La televisión nos metió también en casa lo que no habíamos visto ni en sueños, el resto del mundo: las playas, las montañas, la Vuelta Ciclista a España, los combates de boxeo de José Legrá y al Generalísimo en movimiento, al que solo conocíamos de una fotografía suya en blanco y negro que había en el colegio. Y el lujo, esto también nos los metió en casa el Inter de doble pantalla que mi madre compró en Coria, cómo no, un pueblo que era ya entonces para los palomareños tan importante como Sevilla o París de la Francia.

¿Qué tenía Palomares para que a pesar de carecer de casi todo, sintiera el deseo de escribir, de cantar flamenco, de recorrer el mundo o de ser un cinéfilo empedernido? ¿Las huertas, el sol, sus caños de agua cristalina, la fauna y la flora? Creo que cuando escaseamos de casi todo, y en Palomares no había casi nada, valoramos más lo que no tenemos al alcance. Si hay algo por lo que sobresalimos en la infancia es por nuestra capacidad de imaginar y de crearnos un mundo a nuestra medida, a veces demasiado fantástico, como todo lo que tiene que ver con los niños. Sabía tan poco del mundo y de la vida, que Palomares era el paraíso. Tanto me gustaban sus olivos, sus campos, sus huertas y caseríos, que cuando nos vinimos a vivir a la ciudad, a la barriada de Su Eminencia de Sevilla, un barrio duro, de mucha delincuencia y pobreza, aunque de gente trabajadora, echaba mucho de menos lo poco que teníamos en Palomares, en aquella casita de Cuatro Vientos que todavía existe, con su mismo tejado de uralita y todo, y que me gustaría comprar para conservar y que no se pierda nunca lo que quedó de mí y de mi familia en aquellos dos cuartos, el saloncito y el corral.

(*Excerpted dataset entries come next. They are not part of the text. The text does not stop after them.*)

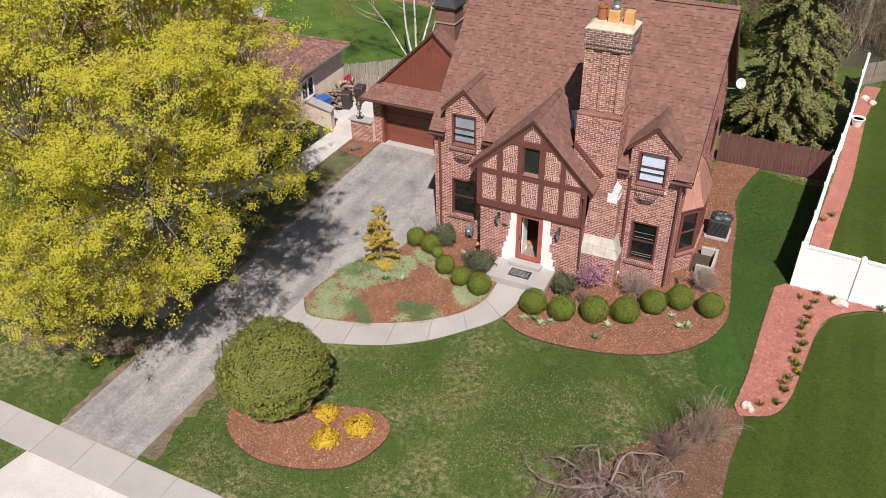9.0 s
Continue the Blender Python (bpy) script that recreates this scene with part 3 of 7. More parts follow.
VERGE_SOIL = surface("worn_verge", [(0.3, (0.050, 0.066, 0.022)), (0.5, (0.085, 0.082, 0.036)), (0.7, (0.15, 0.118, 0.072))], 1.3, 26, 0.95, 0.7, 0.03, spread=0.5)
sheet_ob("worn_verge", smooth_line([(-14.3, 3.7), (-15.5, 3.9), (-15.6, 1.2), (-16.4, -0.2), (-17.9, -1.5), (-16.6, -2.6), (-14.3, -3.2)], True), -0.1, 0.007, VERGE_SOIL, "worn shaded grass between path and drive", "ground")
# planting beds
ISLAND = [(-8.45, -0.02), (-8.9, -0.35), (-9.1, -1.4), (-9.3, -2.3), (-10.2, -3.1), (-10.6, -4.1), (-10.8, -5.1), (-10.83, -5.84)] + IN_S[6:] + [(-5.42, -2.2), (-5.42, -0.95), (-6.1, -0.95), (-6.1, -0.02)]
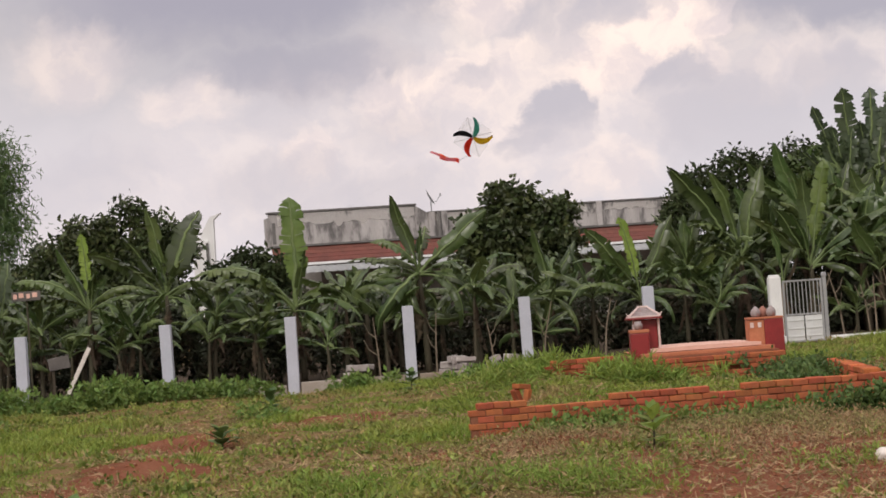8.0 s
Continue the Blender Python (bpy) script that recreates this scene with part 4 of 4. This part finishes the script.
def build_grass():
    r = np.random.default_rng(130)
    tufts, per = 46000, 11
    cy = 12.5 + 28.2 * r.random(tufts) ** 0.8
    cx = (r.random(tufts) - 0.47) * (0.62 * cy + 1.5)
    worn = bare(cx, cy)
    lush = np.clip(1.1 * step(0.6 * F_MID(cx * 0.7 + 30, cy * 0.45) + 0.4 * F_BIG(cx + 50, cy * 0.7), 0.32, 0.66) + 0.35 * (r.random(tufts) - 0.5), 0.05, 1.15)
    keep = (r.random(tufts) > np.clip(worn * 1.5 - 0.25, 0, 0.98)) & (r.random(tufts) < 0.42 + 0.7 * lush)
    keep &= r.random(tufts) > 0.8 * parched(cx, cy)
    on_grave = (np.abs(cx - 3.9) < 1.3) & (cy > 30.1) & (cy < 33)
    keep &= ~on_grave
    cx, cy, lush = cx[keep], cy[keep], lush[keep]
    k = len(cx) * per
    ox, oy = r.normal(0, 0.055, k), r.normal(0, 0.055, k)
    x, y, lush = np.repeat(cx, per) + ox, np.repeat(cy, per) + oy, np.repeat(lush, per)
    inside = (x > 0.3) & (x < 5.2) & (y > 25.5) & (y < 33)
    z = ground_height(x, y) - 0.01
    near_wall = (x > -0.4) & (x < 5.6) & (y > 20.5) & (y < 23.2)
    tall = (0.022 + 0.14 * lush ** 1.6 * r.random(k)) * np.where(near_wall, 0.45, 1.0) * np.where(inside, 0.5, 1.0)
    a = r.random(k) * 2 * math.pi
    lean = (r.normal(0, 0.5, (k, 2)) + np.stack([ox, oy], 1) * 9) * tall[:, None]
    half = 0.005 + 0.007 * r.random(k)
    p = np.stack([x, y, z], 1)
    side = np.stack([np.cos(a) * half, np.sin(a) * half, np.zeros(k)], 1)
    mid = p + np.stack([lean[:, 0] * 0.35, lean[:, 1] * 0.35, tall * 0.6], 1)
    tip = p + np.stack([lean[:, 0], lean[:, 1], tall], 1)
    v = np.stack([p - side, p + side, mid + side * 0.8, mid - side * 0.8, tip], 1).reshape(-1, 3)
    q = np.arange(k)[:, None] * 5
    data = bpy.data.meshes.new("grass")
    data.from_pydata(v.tolist(), [], (q + [0, 1, 2]).tolist() + (q + [0, 2, 3]).tolist() + (q + [3, 2, 4]).tolist())
    data.materials.append(BLADE)
    tagged(new("grass", data), "short patchy yellow-green grass", "grass", kind="stuff")


build_grass()


def build_clods():
    """Crumbs of red soil over the worn patches."""
    r = np.random.default_rng(133)
    y = 12.5 + 17 * r.random(9000)
    x = (r.random(9000) - 0.45) * (0.62 * y + 1.5)
    keep = bare(x, y) > r.uniform(0.3, 0.9, 9000)
    x, y = x[keep], y[keep]
    k = len(x)
    size = 0.008 + 0.035 * r.random(k) ** 3
    corners = np.array([(1, 0, 0), (-0.5, 0.87, 0), (-0.5, -0.87, 0), (0.1, 0, 0.9), (0, 0, -0.8)])
    v = corners[None] * size[:, None, None] * r.uniform(0.6, 1.4, (k, 5, 3)) + np.stack([x, y, ground_height(x, y) + 0.004], 1)[:, None]
    q = np.arange(k)[:, None] * 5
    f = np.concatenate([q + t for t in ([0, 1, 3], [1, 2, 3], [2, 0, 3], [1, 0, 4], [2, 1, 4], [0, 2, 4])])
    tagged(raw("soil_clods", v.reshape(-1, 3), f, SOIL), "crumbs of red soil", "soil", kind="stuff")


def build_dry_grass():
    """Flattened dead stalks and leaves among the grass."""
    r = np.random.default_rng(134)
    k = 90000
    y = 12.5 + 27 * r.random(k) ** 0.8
    x = (r.random(k) - 0.46) * (0.62 * y + 1.5)
    clump = F_MID(x + 11, y * 0.6 + 7) + 0.6 * F_BIG(x * 0.8 + 5, y * 0.4)
    keep = clump - 0.33 * ((x < 0) & (y > 18)) + 0.3 * ((x > 0.2) & (y > 18.5) & (y < 22.7)) + 0.7 * parched(x, y) > r.uniform(0.6, 1.3, k)
    x, y = x[keep], y[keep]
    k = len(x)
    a, long = r.random(k) * 2 * math.pi, r.uniform(0.05, 0.16, k)
    p = np.stack([x, y, ground_height(x, y) + r.uniform(0.005, 0.05, k)], 1)
    way = np.stack([np.cos(a), np.sin(a), r.normal(0.1, 0.3, k)], 1) * long[:, None]
    side = np.stack([-np.sin(a), np.cos(a), r.normal(0, 0.5, k)], 1) * r.uniform(0.004, 0.011, (k, 1))
    v = np.stack([p - side, p + side, p + way], 1).reshape(-1, 3)
    tagged(raw("dry_grass", v, np.arange(3 * k).reshape(-1, 3), STRAW), "flattened straw-coloured dead grass", "grass", kind="stuff")


STRAW = surface("dead_straw", (0.40, 0.29, 0.15), (0.28, 0.19, 0.10), 1.5, 0.8, 0.0, 20.0, thin=0.2, piece=0.4)
build_clods()
build_dry_grass()


def build_weeds(name, spots, label, seed, size=0.11, material=WEED, tall=0.35, per=14, slim=0.5):
    """Leafy weeds: spots of x, y, spread and count."""
    r = np.random.default_rng(seed)
    c = []
    for x, y, sx, sy, k, h in spots:
        px, py = r.normal(x, sx, k), r.normal(y, sy, k)
        c.append(np.stack([px, py, ground_height(px, py) + h * r.random(k)], 1))
    v, f = leaf_cloud(r, np.concatenate(c), size, 0.05, per, -0.5, slim)
    return tagged(raw(name, v, f, material), label, "weeds", kind="stuff")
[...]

En la infancia construimos unos cimientos tan fuertes que nos ayudan a durar hasta cien años, en algunos casos. Somos en la adultez lo que empezamos en la niñez y si hoy me gusta escribir, la música y la lectura, es porque de niño sentía la necesidad de contar todo lo que veía y me gustaba, por el canto de los pájaros al amanecer y el ruido del agua de los caños. Estoy convencido de que aquel aprendizaje fue fundamental en la formación de mi personalidad, quizá algo compleja, pero es la mía.